EXERCISE TASK: Only one portion of the data is to be written out: from the line bearing "for curve in" through the line bearing "scene.view_settings.keyframe_insert(path, frame=frame(t))". Write it exactly as it appears.
^^^^^^^^^^^^^^^^
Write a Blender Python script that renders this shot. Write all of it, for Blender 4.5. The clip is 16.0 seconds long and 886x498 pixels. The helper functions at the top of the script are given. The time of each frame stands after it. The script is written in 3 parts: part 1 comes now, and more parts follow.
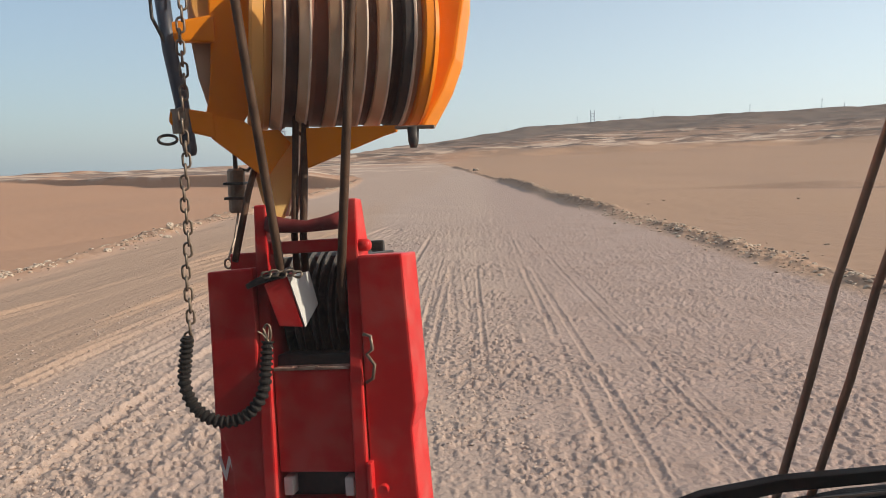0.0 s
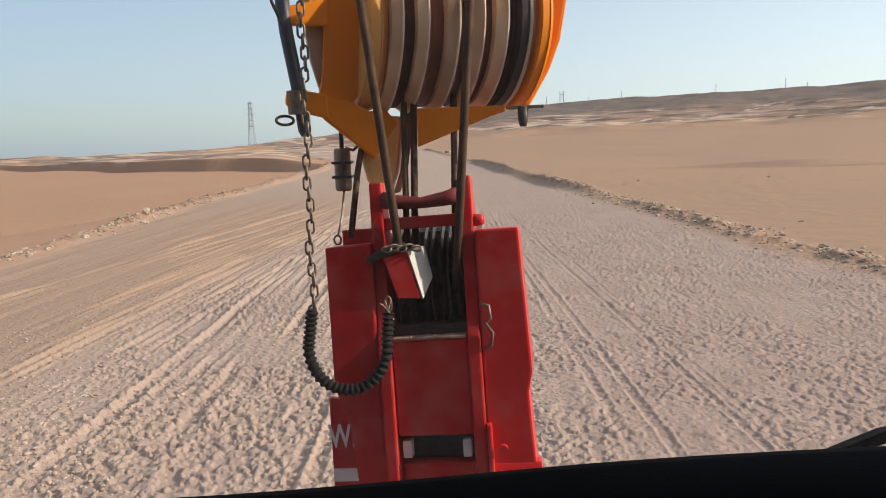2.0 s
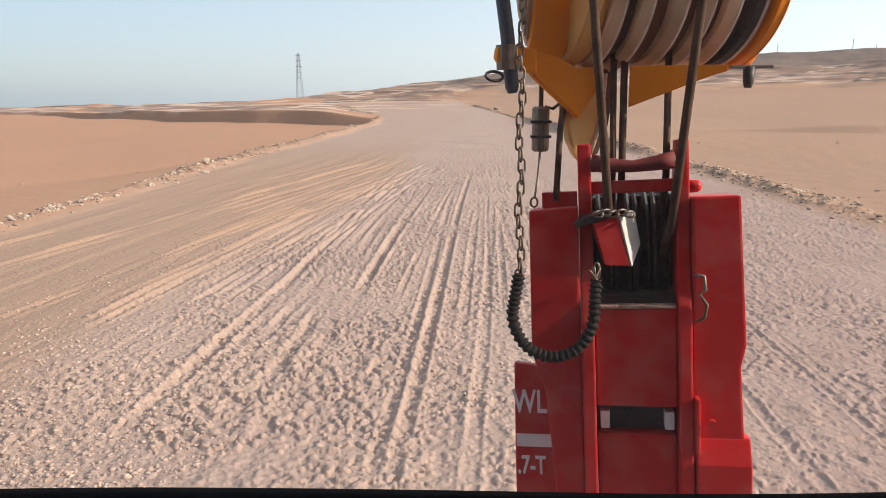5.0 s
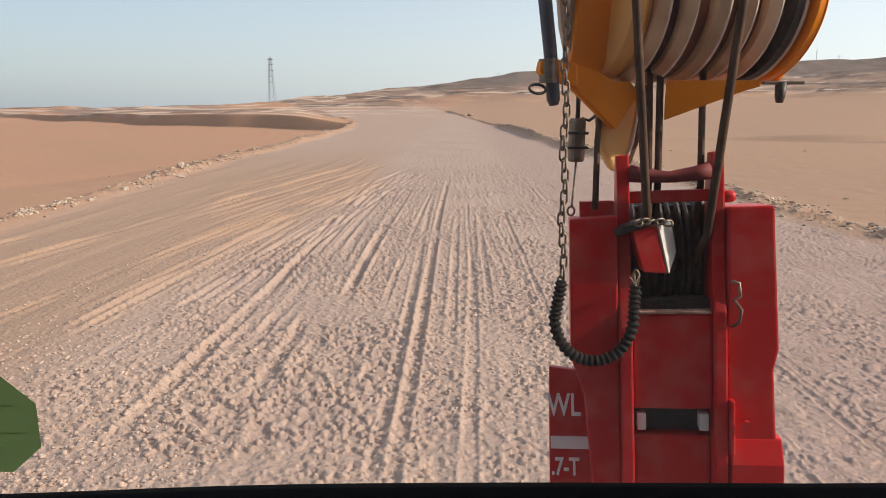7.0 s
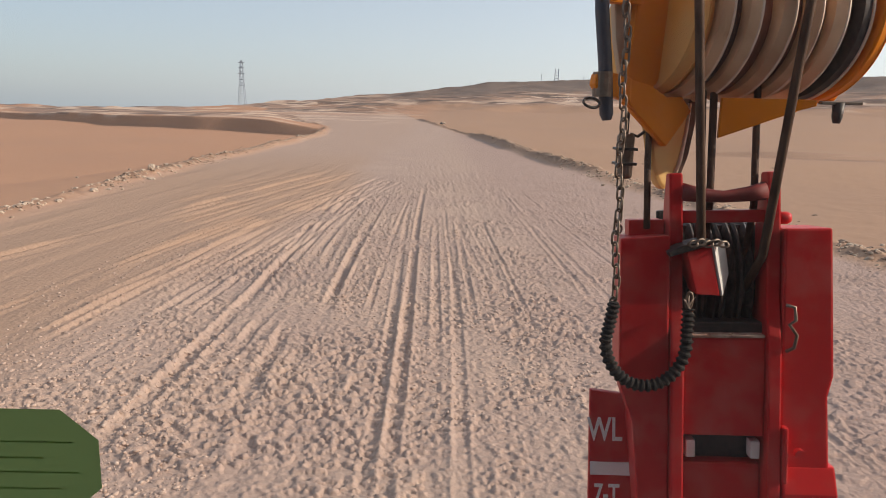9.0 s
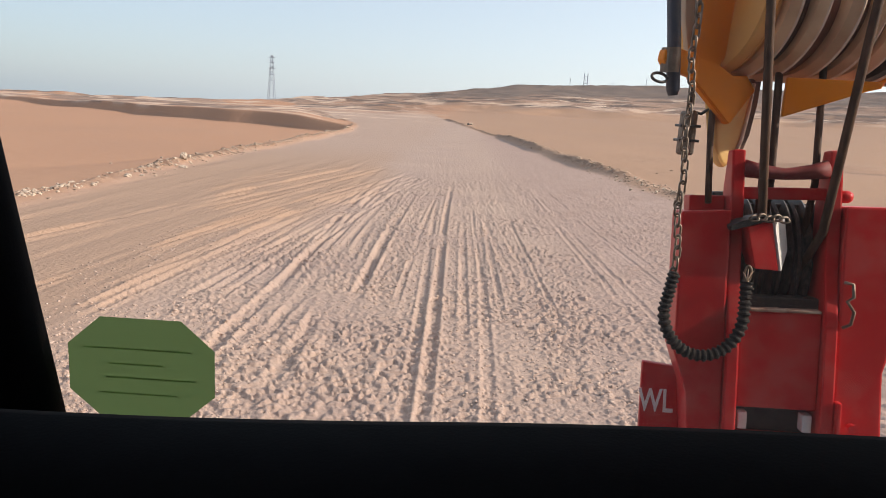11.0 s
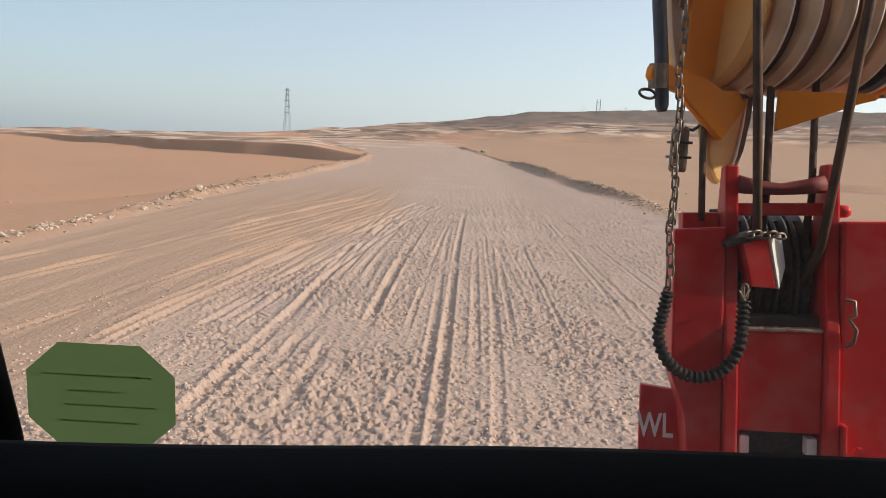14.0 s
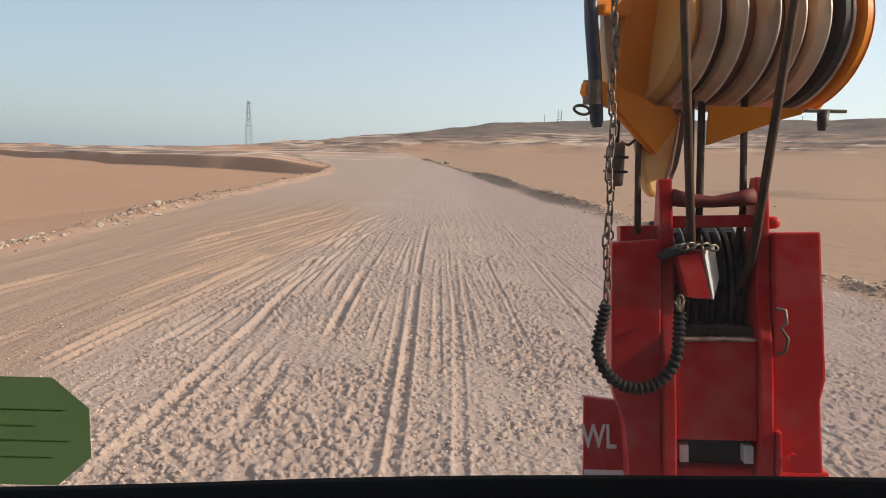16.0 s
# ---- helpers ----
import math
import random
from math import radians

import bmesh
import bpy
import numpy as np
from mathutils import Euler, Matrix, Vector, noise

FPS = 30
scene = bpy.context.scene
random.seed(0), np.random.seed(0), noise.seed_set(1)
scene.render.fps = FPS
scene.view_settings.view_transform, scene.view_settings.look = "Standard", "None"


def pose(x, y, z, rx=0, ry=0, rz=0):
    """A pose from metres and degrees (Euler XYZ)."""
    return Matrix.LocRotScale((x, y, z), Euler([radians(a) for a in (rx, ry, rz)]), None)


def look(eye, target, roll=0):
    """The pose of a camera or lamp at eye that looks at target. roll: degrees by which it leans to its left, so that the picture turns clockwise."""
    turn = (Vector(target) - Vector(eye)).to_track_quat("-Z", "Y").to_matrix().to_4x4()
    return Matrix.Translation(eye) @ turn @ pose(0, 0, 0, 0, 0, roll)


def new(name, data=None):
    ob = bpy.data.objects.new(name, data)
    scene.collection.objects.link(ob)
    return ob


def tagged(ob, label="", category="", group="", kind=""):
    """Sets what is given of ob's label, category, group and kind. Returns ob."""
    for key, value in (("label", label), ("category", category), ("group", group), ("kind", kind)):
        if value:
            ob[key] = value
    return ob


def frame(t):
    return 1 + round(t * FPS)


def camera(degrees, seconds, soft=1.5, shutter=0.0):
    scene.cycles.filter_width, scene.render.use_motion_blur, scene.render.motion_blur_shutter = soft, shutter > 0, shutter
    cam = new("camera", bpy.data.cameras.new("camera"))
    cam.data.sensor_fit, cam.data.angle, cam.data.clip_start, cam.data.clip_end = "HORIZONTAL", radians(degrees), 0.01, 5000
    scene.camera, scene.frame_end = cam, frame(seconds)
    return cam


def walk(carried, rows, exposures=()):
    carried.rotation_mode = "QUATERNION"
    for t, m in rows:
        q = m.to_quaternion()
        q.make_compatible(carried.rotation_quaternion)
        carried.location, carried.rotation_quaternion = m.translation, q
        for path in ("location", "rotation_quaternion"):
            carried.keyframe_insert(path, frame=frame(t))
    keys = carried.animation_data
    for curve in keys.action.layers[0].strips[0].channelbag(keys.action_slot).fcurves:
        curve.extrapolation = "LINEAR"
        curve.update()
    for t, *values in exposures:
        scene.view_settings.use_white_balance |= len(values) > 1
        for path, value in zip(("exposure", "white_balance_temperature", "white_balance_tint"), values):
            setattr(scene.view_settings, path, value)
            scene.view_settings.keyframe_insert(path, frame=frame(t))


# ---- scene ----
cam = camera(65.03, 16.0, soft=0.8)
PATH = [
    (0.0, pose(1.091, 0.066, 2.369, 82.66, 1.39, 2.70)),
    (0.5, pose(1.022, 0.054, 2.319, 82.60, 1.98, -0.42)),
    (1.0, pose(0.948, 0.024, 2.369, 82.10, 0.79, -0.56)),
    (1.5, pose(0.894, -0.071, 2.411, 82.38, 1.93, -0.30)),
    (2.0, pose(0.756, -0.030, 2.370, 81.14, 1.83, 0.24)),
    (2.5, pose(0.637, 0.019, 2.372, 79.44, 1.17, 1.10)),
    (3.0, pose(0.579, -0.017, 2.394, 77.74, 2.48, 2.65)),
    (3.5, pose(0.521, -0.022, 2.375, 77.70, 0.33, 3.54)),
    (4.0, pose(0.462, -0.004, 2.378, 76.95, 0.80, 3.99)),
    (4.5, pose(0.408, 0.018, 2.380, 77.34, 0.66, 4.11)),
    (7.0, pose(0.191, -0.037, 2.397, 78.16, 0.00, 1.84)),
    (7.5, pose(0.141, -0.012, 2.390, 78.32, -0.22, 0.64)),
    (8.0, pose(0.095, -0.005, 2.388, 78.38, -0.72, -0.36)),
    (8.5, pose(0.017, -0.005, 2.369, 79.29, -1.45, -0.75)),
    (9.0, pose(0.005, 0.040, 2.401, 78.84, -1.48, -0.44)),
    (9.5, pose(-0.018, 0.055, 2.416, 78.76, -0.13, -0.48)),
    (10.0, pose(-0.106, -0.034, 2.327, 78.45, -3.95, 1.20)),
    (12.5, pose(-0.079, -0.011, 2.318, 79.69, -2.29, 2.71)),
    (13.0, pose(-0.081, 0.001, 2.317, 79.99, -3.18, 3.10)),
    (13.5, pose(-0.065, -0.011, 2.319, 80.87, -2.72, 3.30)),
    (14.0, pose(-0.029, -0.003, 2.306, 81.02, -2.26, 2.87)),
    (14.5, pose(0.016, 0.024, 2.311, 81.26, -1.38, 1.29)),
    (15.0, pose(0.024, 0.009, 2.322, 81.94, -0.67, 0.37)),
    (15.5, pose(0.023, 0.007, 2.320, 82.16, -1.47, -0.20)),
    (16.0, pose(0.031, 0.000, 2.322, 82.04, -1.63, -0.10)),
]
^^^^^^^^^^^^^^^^
PROBLEM SOLUTION:
    for curve in keys.action.layers[0].strips[0].channelbag(keys.action_slot).fcurves:
        curve.extrapolation = "LINEAR"
        curve.update()
    for t, *values in exposures:
        scene.view_settings.use_white_balance |= len(values) > 1
        for path, value in zip(("exposure", "white_balance_temperature", "white_balance_tint"), values):
            setattr(scene.view_settings, path, value)
            scene.view_settings.keyframe_insert(path, frame=frame(t))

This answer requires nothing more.